Posted on 19 May 2010 by Brent Hartinger, Editor


Five Torches (Out of Five)

I’ll be frank: I initially had a hard time putting the words “documentary” together with “A Nightmare on Elm Street.”

But there is such a new documentary: Never Sleep Again: The Elm Street Legacy, just out on DVD.

And I gotta say: it’s one of the best documentaries I’ve ever seen — definitely the best fantasy-themed documentary I can think of.

First, it’s really long: almost four hours, with another four hours of “supplementary” material on a separate DVD.

Because of that, it has the opportunity to go “big,” exploring the themes of the series and each individual movie, but also putting each film in its specific cultural context (and in the context of the current “state” of the franchise: either riding high or fighting for its life).

But because the film is so long, it can also go really, really deep into minutiae — like the time a giant mechanical Freddy model fell over the set, or the ways that Freddy’s make-up evolved over the years.

There’s even a sequence where an actor from one of the films reveals that a close-up shot of him scratching his balls wasn’t really done by him. Hilariously, he then proceeds to show how he would’ve done it, had it been him doing the acting.

The documentary filmmakers have clearly talked to almost everyone who was involved with the series, not matter how insignificant or peripheral the role they played.

(Side-note: it’s easy to forget how many now-huge talents got their start on the Nightmare movies: Patricia Arquette, Johnny Depp, Peter Jackson, Renny Harlin, Breckin Meyer, and on and on. Alas, most of these people did not participate in the documentary, although the most important players did: Wes Craven, Harlin, and Robert Englund.)

The best part of the documentary, hands-down, is that it is not a mere paean to the movies. The subjects are allowed to say what they really think about the movies and their experiences working on them. That makes for some fascinating finger-pointing and obviously old grudges exposed.

But mostly, it makes for lots of different opinions about what’s good about the movies, and what isn’t.

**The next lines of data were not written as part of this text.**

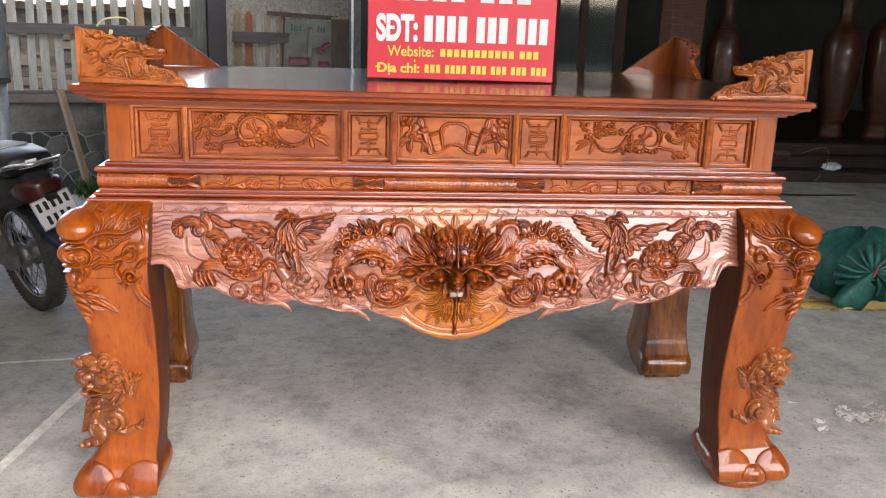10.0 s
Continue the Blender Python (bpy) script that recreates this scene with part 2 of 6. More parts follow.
CONCRETE = material("worn_concrete", concrete_build)
BOARD_GREY = plain("weathered_fence_wood", (0.245, 0.245, 0.215), 0.8, 0, 0.35, 6, 0.3, 0, (6, 6, 0.6))
RAIL_DARK = plain("dark_fence_rail", (0.060, 0.053, 0.052), 0.75, 0, 0.3, 5, 0.3, 0, (0.6, 5, 5))
POST_GREY = plain("painted_gate_post", (0.034, 0.032, 0.035), 0.9, 0, 0.2, 5, 0.15)
PLASTER_DARK = plain("damp_plaster", (0.082, 0.078, 0.068), 0.85, 0, 0.6, 3, 0.4)
CAP_BROWN = plain("wall_cap", (0.10, 0.078, 0.068), 0.8, 0, 0.3, 6, 0.25)
STEEL = plain("galvanised_steel", (0.36, 0.39, 0.42), 0.32, 0.15, 0.3, 8, 0.05)
BLACK = plain("black_plastic", (0.012, 0.012, 0.014), 0.35, 0, 0.3, 20, 0.05)
RUBBER = plain("tyre_rubber", (0.05, 0.049, 0.047), 0.75, 0, 0.3, 20, 0.2)
CHROME = plain("chrome", (0.6, 0.6, 0.62), 0.15, 1.0, 0.1, 10, 0.0)
RED_PAINT = plain("red_paint", (0.16, 0.012, 0.016), 0.25, 0, 0.2, 10, 0.0, 0.8)
PLATE_WHITE = plain("plate_white", (0.72, 0.72, 0.72), 0.4, 0, 0.06, 10, 0.0)
INK = plain("black_ink", (0.012, 0.012, 0.012), 0.5, 0, 0.1, 10, 0.0)
GREEN_BAG = plain("green_bag_fabric", (0.011, 0.125, 0.095), 0.5, 0, 0.45, 22, 0.6)
TERRACOTTA = plain("brown_glaze", (0.085, 0.023, 0.010), 0.45, 0, 0.45, 14, 0.05, 0.5)
BRICK = plain("brick_tile", (0.16, 0.055, 0.034), 0.6, 0, 0.2, 9, 0.1)
MORTAR = plain("mortar", (0.16, 0.13, 0.11), 0.9, 0, 0.2, 20, 0.1)
# house walls set darker than paint: the deep porch's shade is in the colour
HOUSE_WALL = plain("shaded_house_wall", (0.05, 0.06, 0.057), 0.8, 0, 0.15, 3, 0.1)
# unseen soffit, made pale to bounce fill light downwards
CEILING = plain("grey_porch_soffit", (0.42, 0.42, 0.40), 0.8, 0, 0.15, 3, 0.1)
HOUSE_DARK = plain("deep_shade_house_wall", (0.025, 0.028, 0.028), 0.8, 0, 0.2, 3, 0.1)
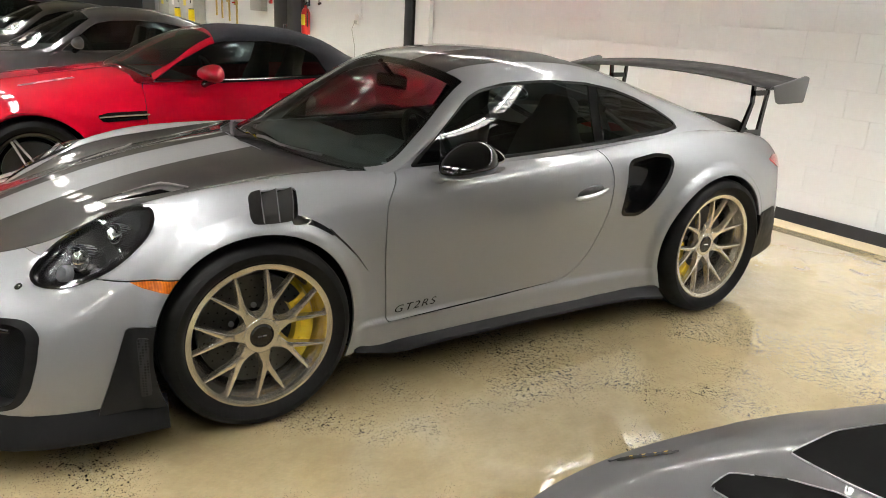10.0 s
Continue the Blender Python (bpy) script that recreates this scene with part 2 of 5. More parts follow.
def part(name, bm, material, parent=None, label="", smooth=True):
    """One bmesh as one mesh object."""
    me = bpy.data.meshes.new(name)
    bmesh.ops.recalc_face_normals(bm, faces=bm.faces)
    bm.to_mesh(me)
    bm.free()
    me.polygons.foreach_set("use_smooth", [smooth] * len(me.polygons))
    if smooth:
        me.set_sharp_from_angle(angle=radians(35))
    return link(name, me, material, parent, label)


def empty(name, m, label, category, group="", kind=""):
    ob = new(name)
    ob.empty_display_size = 0.1
    ob.matrix_world = m
    return tagged(ob, label, category, group, kind)


def box(bm, c, s, bev=0.0, m=None, seg=2):
    r = bmesh.ops.create_cube(bm, size=1.0)
    vs = r["verts"]
    bmesh.ops.scale(bm, vec=s, verts=vs)
    bmesh.ops.translate(bm, vec=c, verts=vs)
    if bev:
        es = list({e for v in vs for e in v.link_edges})
        vs = bmesh.ops.bevel(bm, geom=es, offset=bev, segments=seg, profile=0.5, affect="EDGES")["verts"]
    if m is not None:
        bmesh.ops.transform(bm, matrix=m, verts=list({v for v in vs}))
    return vs


def lathe(bm, profile, n=64, a0=0.0, a1=2 * math.pi, centre=(0, 0, 0)):
    """Revolves (radius, y) about the y axis."""
    full = abs(a1 - a0 - 2 * math.pi) < 1e-6
    rings = []
    for i in range(n if full else n + 1):
        a = a0 + (a1 - a0) * i / n
        rings.append([bm.verts.new((centre[0] + r * math.cos(a), centre[1] + y, centre[2] + r * math.sin(a))) for r, y in profile])
    for i in range(len(rings) - (0 if full else 1)):
        p, q = rings[i], rings[(i + 1) % len(rings)]
        for j in range(len(profile) - 1):
            bm.faces.new((p[j], p[j + 1], q[j + 1], q[j]))
    return rings


def tube(bm, pts, radius, n=10, cap=True):
    """A round bar along points; radius may be a list."""
    pts = [Vector(p) for p in pts]
    rad = radius if isinstance(radius, (list, tuple)) else [radius] * len(pts)
    rings = []
    for i, p in enumerate(pts):
        d = (pts[min(i + 1, len(pts) - 1)] - pts[max(i - 1, 0)]).normalized()
        ref = Vector((0, 0, 1)) if abs(d.z) < 0.9 else Vector((1, 0, 0))
        u = d.cross(ref).normalized()
        w = d.cross(u)
        rings.append([bm.verts.new(p + rad[i] * (u * math.cos(2 * math.pi * k / n) + w * math.sin(2 * math.pi * k / n))) for k in range(n)])
    for a, b2 in zip(rings, rings[1:]):
        for k in range(n):
            bm.faces.new((a[k], a[(k + 1) % n], b2[(k + 1) % n], b2[k]))
    if cap:
        bm.faces.new(rings[0][::-1])
        bm.faces.new(rings[-1])


def extrude_poly(bm, pts, d, bev=0.0):
    """A flat outline of 3D points, thickened by the vector d."""
    vs = [bm.verts.new(p) for p in pts]
    f = bm.faces.new(vs)
    r = bmesh.ops.extrude_face_region(bm, geom=[f])
    top = [g for g in r["geom"] if isinstance(g, bmesh.types.BMVert)]
    bmesh.ops.translate(bm, vec=d, verts=top)
    if bev:
        es = [e for e in bm.edges if e.is_valid and all(v in vs or v in top for v in e.verts)]
        bmesh.ops.bevel(bm, geom=es, offset=bev, segments=2, profile=0.5, affect="EDGES")


def pchip(xs, ys):
    """Shape-keeping cubic through the given stations."""
    xs, ys = np.asarray(xs, float), np.asarray(ys, float)
    h, d = np.diff(xs), np.diff(ys) / np.diff(xs)
    s = np.zeros_like(ys)
    w1, w2 = 2 * h[1:] + h[:-1], h[1:] + 2 * h[:-1]
    same = d[:-1] * d[1:] > 0
    with np.errstate(divide="ignore", invalid="ignore"):
        s[1:-1] = np.where(same, (w1 + w2) / (w1 / d[:-1] + w2 / d[1:]), 0.0)
    s[0], s[-1] = d[0], d[-1]

    def at(x):
        x = np.clip(x, xs[0], xs[-1])
        i = np.clip(np.searchsorted(xs, x, side="right") - 1, 0, len(h) - 1)
        t = (x - xs[i]) / h[i]
        return (ys[i] * (1 + 2 * t) * (1 - t) ** 2 + s[i] * h[i] * t * (1 - t) ** 2 + ys[i + 1] * t * t * (3 - 2 * t) + s[i + 1] * h[i] * t * t * (t - 1))
    return at


def natural(P, n):
    """Natural cubic through the rows of P (K, m), sampled at n steps from row 0 on."""
    K = len(P)
    A = np.diag([4.0] * K) + np.diag([1.0] * (K - 1), 1) + np.diag([1.0] * (K - 1), -1)
    A[0, :2], A[-1, -2:] = (1, 0), (0, 1)
    R = np.zeros_like(P)
    R[1:-1] = 6 * (P[2:] - 2 * P[1:-1] + P[:-2])
    M = np.linalg.solve(A, R)
    u = np.linspace(0, K - 1, n)
    i = np.clip(u.astype(int), 0, K - 2)
    t = (u - i)[:, None]
    a, b2 = P[i], P[i + 1]
    return a * (1 - t) + b2 * t - t * (1 - t) / 6 * ((2 - t) * M[i] + (1 + t) * M[i + 1])


def soften(A, times):
    """Smooths along the last axis, ends held."""
    for _ in range(times):
        A[..., 1:-1] = 0.25 * A[..., :-2] + 0.5 * A[..., 1:-1] + 0.25 * A[..., 2:]
    return A


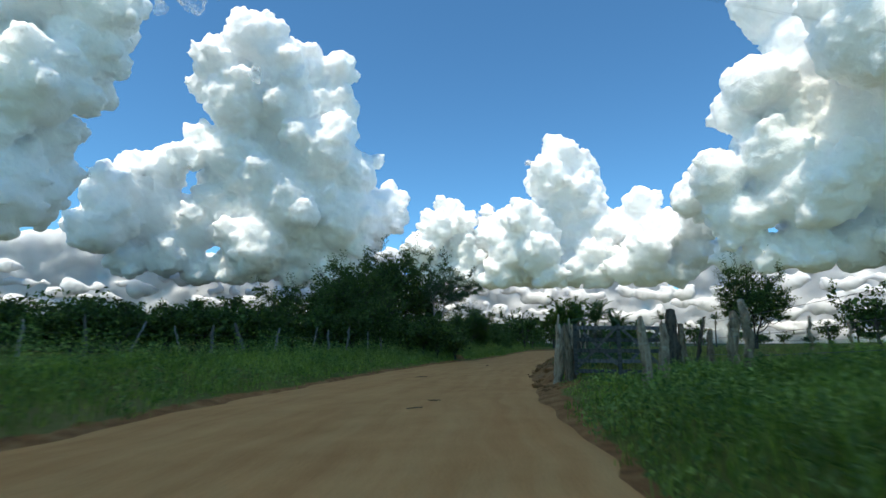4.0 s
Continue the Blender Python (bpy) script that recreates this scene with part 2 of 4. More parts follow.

Still, the documentary doesn’t just kill you with comprehensiveness. It’s also quite artfully done, seamlessly edited, with each new Elm Street character introduced with an interesting effect where the actor reads his or her character description from the original script.

Heather Langenkamp, the star of three of the movies, narrates.

If you have any interest at all in the Elm Street movies — probably the most famous horror franchise of all time — this is very much worth seeing.